Give every line of the data again, unchanged, but with no pictures.
--- BEGIN GIVEN INFORMATION ---
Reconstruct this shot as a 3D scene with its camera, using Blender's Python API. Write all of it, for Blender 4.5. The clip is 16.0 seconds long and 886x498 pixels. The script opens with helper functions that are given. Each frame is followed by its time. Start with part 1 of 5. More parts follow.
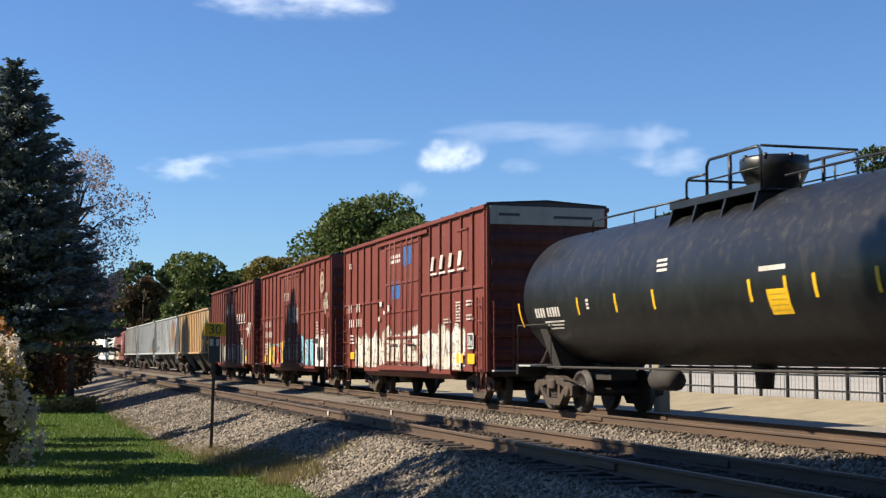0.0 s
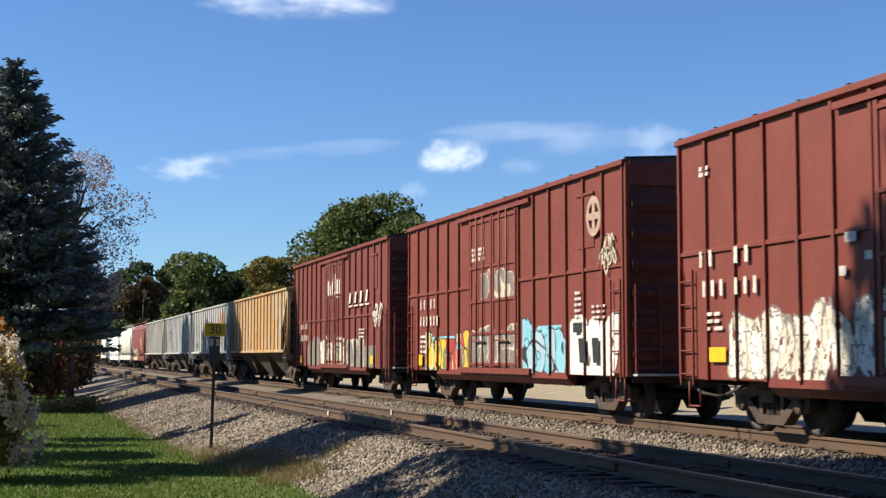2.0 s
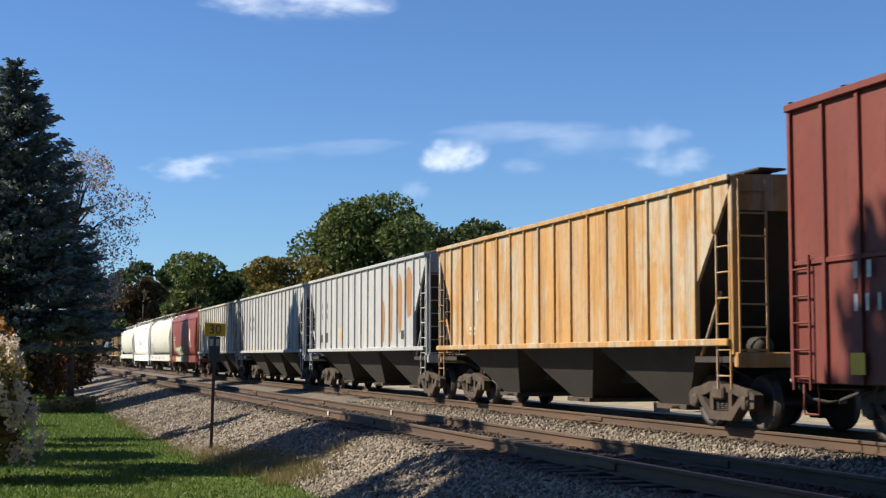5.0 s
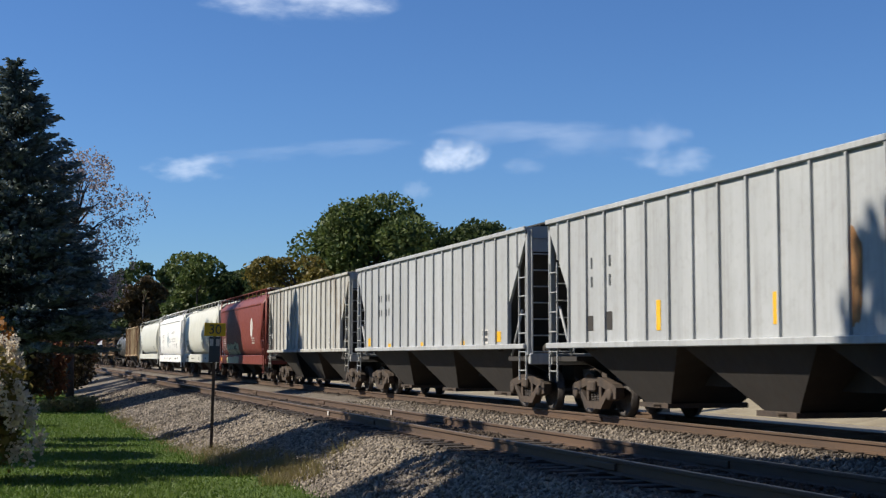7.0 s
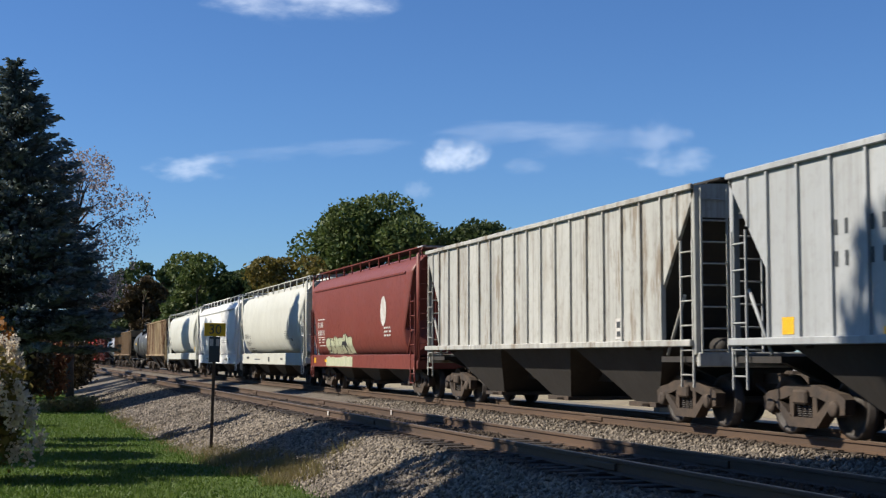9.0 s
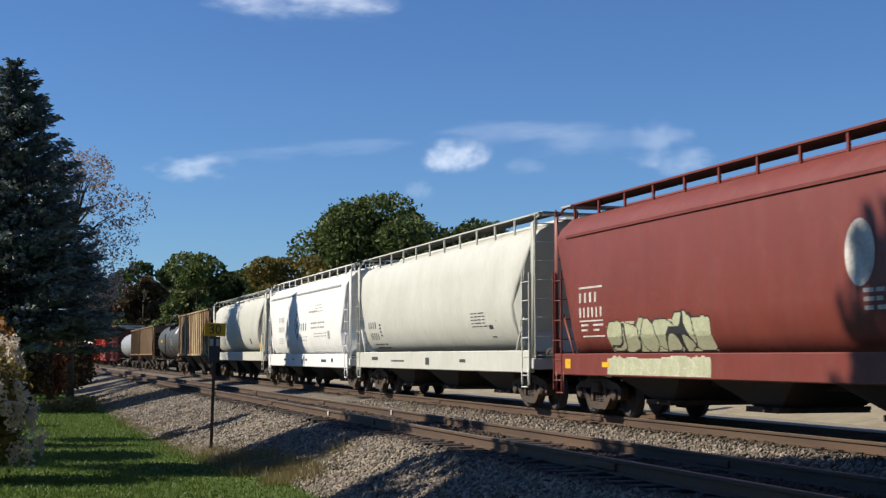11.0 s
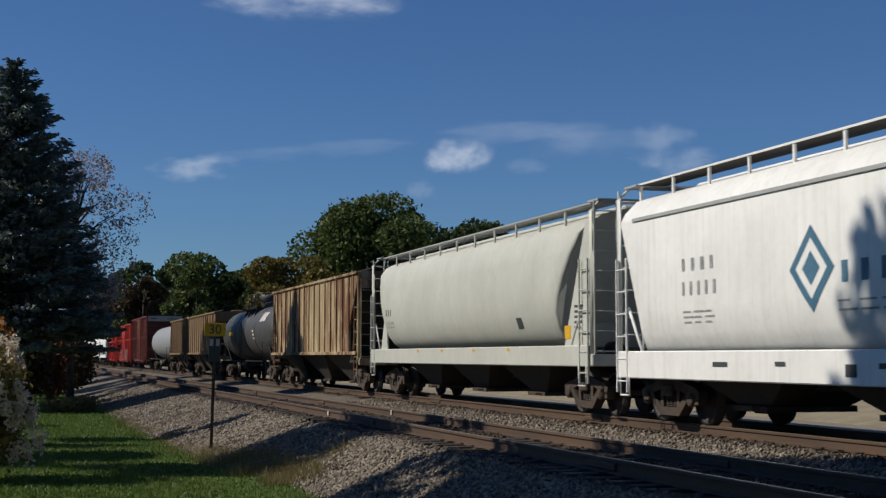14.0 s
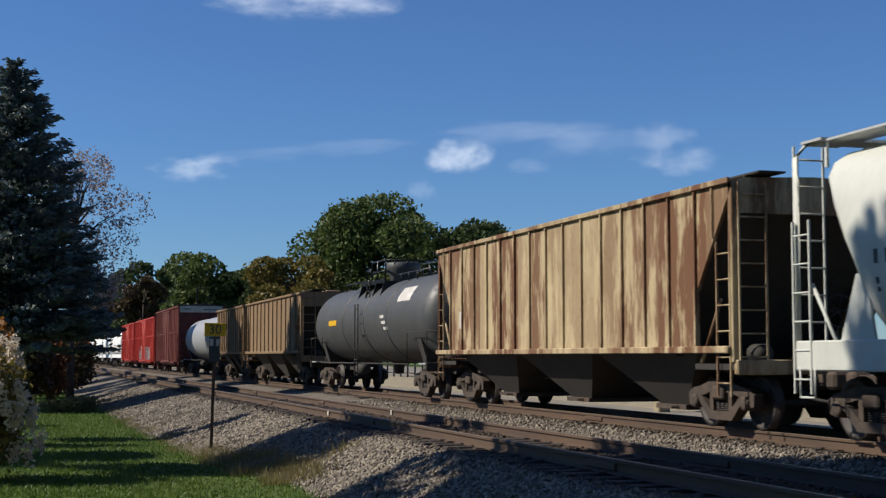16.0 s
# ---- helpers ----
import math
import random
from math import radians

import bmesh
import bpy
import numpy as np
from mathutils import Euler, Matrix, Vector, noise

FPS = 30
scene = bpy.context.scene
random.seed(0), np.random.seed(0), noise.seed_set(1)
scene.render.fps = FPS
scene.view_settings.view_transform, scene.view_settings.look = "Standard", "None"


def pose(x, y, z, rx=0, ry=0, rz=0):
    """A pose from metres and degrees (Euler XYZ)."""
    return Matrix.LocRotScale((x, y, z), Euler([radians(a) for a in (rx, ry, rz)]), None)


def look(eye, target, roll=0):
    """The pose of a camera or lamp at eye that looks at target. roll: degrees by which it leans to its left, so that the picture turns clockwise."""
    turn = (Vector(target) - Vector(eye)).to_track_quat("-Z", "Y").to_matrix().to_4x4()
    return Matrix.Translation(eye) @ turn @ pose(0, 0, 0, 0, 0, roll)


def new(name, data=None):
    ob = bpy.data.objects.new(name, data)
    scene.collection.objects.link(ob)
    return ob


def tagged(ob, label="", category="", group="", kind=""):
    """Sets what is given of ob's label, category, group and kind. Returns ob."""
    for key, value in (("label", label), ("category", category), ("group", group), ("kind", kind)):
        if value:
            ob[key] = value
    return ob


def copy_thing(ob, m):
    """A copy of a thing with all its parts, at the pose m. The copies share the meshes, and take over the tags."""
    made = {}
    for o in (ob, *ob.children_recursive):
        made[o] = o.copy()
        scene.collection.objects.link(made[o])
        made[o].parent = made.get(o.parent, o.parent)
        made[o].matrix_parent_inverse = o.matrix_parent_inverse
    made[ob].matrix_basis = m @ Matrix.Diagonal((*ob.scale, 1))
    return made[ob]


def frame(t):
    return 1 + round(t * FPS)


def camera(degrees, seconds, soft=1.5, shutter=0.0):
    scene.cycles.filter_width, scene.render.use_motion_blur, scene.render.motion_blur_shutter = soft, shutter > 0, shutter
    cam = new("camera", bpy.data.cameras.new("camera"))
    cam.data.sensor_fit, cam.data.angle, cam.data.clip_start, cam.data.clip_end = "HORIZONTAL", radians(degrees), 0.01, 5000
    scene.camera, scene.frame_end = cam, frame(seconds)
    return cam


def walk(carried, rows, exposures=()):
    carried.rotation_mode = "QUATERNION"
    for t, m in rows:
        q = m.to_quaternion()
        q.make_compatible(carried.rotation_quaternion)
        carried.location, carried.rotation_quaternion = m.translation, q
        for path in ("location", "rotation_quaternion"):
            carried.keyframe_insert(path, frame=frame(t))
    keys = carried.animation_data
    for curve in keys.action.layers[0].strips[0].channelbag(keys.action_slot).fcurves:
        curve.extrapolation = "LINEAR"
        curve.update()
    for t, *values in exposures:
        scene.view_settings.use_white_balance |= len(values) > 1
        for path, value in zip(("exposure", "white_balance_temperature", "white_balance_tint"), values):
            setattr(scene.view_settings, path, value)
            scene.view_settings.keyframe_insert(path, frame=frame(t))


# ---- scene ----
cam = camera(35.2, 16.0, soft=1.3, shutter=0.12)
CAM = pose(0, 0, 1.23, 94.4, 0, -16.85)
walk(cam, [(0, CAM), (16, CAM)], [(0, 0.86, 6900, 10), (4, 0.86, 6900, 10), (7, 0.44, 6400, 10), (9, 0.46, 6350, 10), (12, 0.28, 6550, 10), (13, 0.03, 6450, 10), (13.5, -0.20, 6400, 10), (14.5, -0.32, 6300, 10), (16, 0.20, 6300, 10)])
SPEED = 13.1      # metres a second, towards the camera
FAR_X = 12.6      # centre of the track with the train
NEAR_X = 7.65     # centre of the empty track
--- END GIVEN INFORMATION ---
▸ **TASK OUTPUT**
Reconstruct this shot as a 3D scene with its camera, using Blender's Python API. Write all of it, for Blender 4.5. The clip is 16.0 seconds long and 886x498 pixels. The script opens with helper functions that are given. Each frame is followed by its time. Start with part 1 of 5. More parts follow.
0.0 s
2.0 s
5.0 s
7.0 s
9.0 s
11.0 s
14.0 s
16.0 s
# ---- helpers ----
import math
import random
from math import radians

import bmesh
import bpy
import numpy as np
from mathutils import Euler, Matrix, Vector, noise

FPS = 30
scene = bpy.context.scene
random.seed(0), np.random.seed(0), noise.seed_set(1)
scene.render.fps = FPS
scene.view_settings.view_transform, scene.view_settings.look = "Standard", "None"


def pose(x, y, z, rx=0, ry=0, rz=0):
    """A pose from metres and degrees (Euler XYZ)."""
    return Matrix.LocRotScale((x, y, z), Euler([radians(a) for a in (rx, ry, rz)]), None)


def look(eye, target, roll=0):
    """The pose of a camera or lamp at eye that looks at target. roll: degrees by which it leans to its left, so that the picture turns clockwise."""
    turn = (Vector(target) - Vector(eye)).to_track_quat("-Z", "Y").to_matrix().to_4x4()
    return Matrix.Translation(eye) @ turn @ pose(0, 0, 0, 0, 0, roll)


def new(name, data=None):
    ob = bpy.data.objects.new(name, data)
    scene.collection.objects.link(ob)
    return ob


def tagged(ob, label="", category="", group="", kind=""):
    """Sets what is given of ob's label, category, group and kind. Returns ob."""
    for key, value in (("label", label), ("category", category), ("group", group), ("kind", kind)):
        if value:
            ob[key] = value
    return ob


def copy_thing(ob, m):
    """A copy of a thing with all its parts, at the pose m. The copies share the meshes, and take over the tags."""
    made = {}
    for o in (ob, *ob.children_recursive):
        made[o] = o.copy()
        scene.collection.objects.link(made[o])
        made[o].parent = made.get(o.parent, o.parent)
        made[o].matrix_parent_inverse = o.matrix_parent_inverse
    made[ob].matrix_basis = m @ Matrix.Diagonal((*ob.scale, 1))
    return made[ob]


def frame(t):
    return 1 + round(t * FPS)


def camera(degrees, seconds, soft=1.5, shutter=0.0):
    scene.cycles.filter_width, scene.render.use_motion_blur, scene.render.motion_blur_shutter = soft, shutter > 0, shutter
    cam = new("camera", bpy.data.cameras.new("camera"))
    cam.data.sensor_fit, cam.data.angle, cam.data.clip_start, cam.data.clip_end = "HORIZONTAL", radians(degrees), 0.01, 5000
    scene.camera, scene.frame_end = cam, frame(seconds)
    return cam


def walk(carried, rows, exposures=()):
    carried.rotation_mode = "QUATERNION"
    for t, m in rows:
        q = m.to_quaternion()
        q.make_compatible(carried.rotation_quaternion)
        carried.location, carried.rotation_quaternion = m.translation, q
        for path in ("location", "rotation_quaternion"):
            carried.keyframe_insert(path, frame=frame(t))
    keys = carried.animation_data
    for curve in keys.action.layers[0].strips[0].channelbag(keys.action_slot).fcurves:
        curve.extrapolation = "LINEAR"
        curve.update()
    for t, *values in exposures:
        scene.view_settings.use_white_balance |= len(values) > 1
        for path, value in zip(("exposure", "white_balance_temperature", "white_balance_tint"), values):
            setattr(scene.view_settings, path, value)
            scene.view_settings.keyframe_insert(path, frame=frame(t))


# ---- scene ----
cam = camera(35.2, 16.0, soft=1.3, shutter=0.12)
CAM = pose(0, 0, 1.23, 94.4, 0, -16.85)
walk(cam, [(0, CAM), (16, CAM)], [(0, 0.86, 6900, 10), (4, 0.86, 6900, 10), (7, 0.44, 6400, 10), (9, 0.46, 6350, 10), (12, 0.28, 6550, 10), (13, 0.03, 6450, 10), (13.5, -0.20, 6400, 10), (14.5, -0.32, 6300, 10), (16, 0.20, 6300, 10)])
SPEED = 13.1      # metres a second, towards the camera
FAR_X = 12.6      # centre of the track with the train
NEAR_X = 7.65     # centre of the empty track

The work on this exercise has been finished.